I think one very helpful thing to do would be to display the GUI menu – if you press SPC T m (space then T then m) it will toggle the menu bar on and off. That is a fault of Spacemacs – they disable it by default as they say they are keyboard-focused. (I don’t know if spacemacs is the best beginning experience, I just went with it for the vim bindings!). But with the menu bar you should be able to find easily many of the things you want to do, along with their keybindings for future reference.
The main config file is the .spacemacs hidden file in your home directory. You can get to quickly from within Spacemacs by pressing SPC f e d. If you set the value of dotspacemacs-startup-banner to nil, it will hide the big logo on the splash screen. (You can press SPC f e R to reload it without restarting Spacemacs).
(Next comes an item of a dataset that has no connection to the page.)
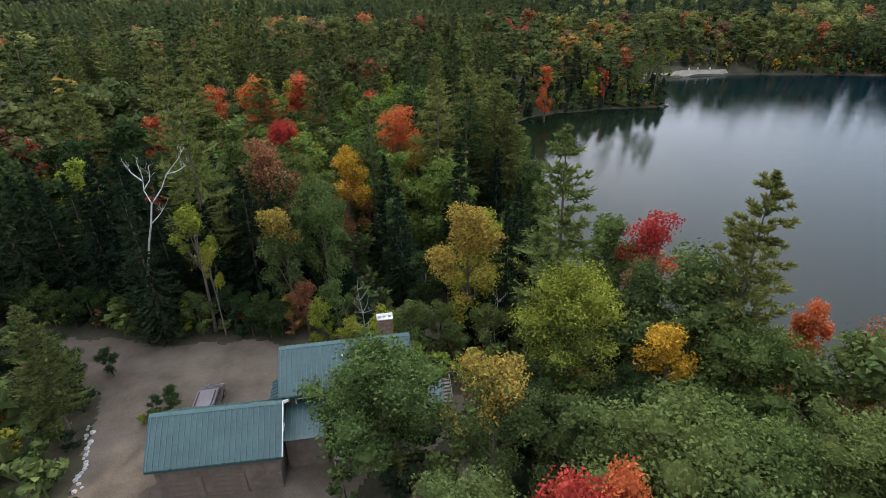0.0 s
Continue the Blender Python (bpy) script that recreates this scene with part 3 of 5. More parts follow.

Also if you just click on [Release Notes] it will hide that. There’s a list of Recent files and Projects below those two things.
The config file is written in Emacs Lisp. I found this pretty confusing for a while! But now, I also like that too, and am teaching myself Lisp. Perhaps I have brainwashed myself 😀
It’s good to read your posts about your experience, Frank. There’s no denying it, Emacs is not easy to start with, and it is good to document why. For me it has been worth persevering. But I haven’t used Sublime Text, VSCode, Atom for any long period of time, however, so I can’t compare and contrast.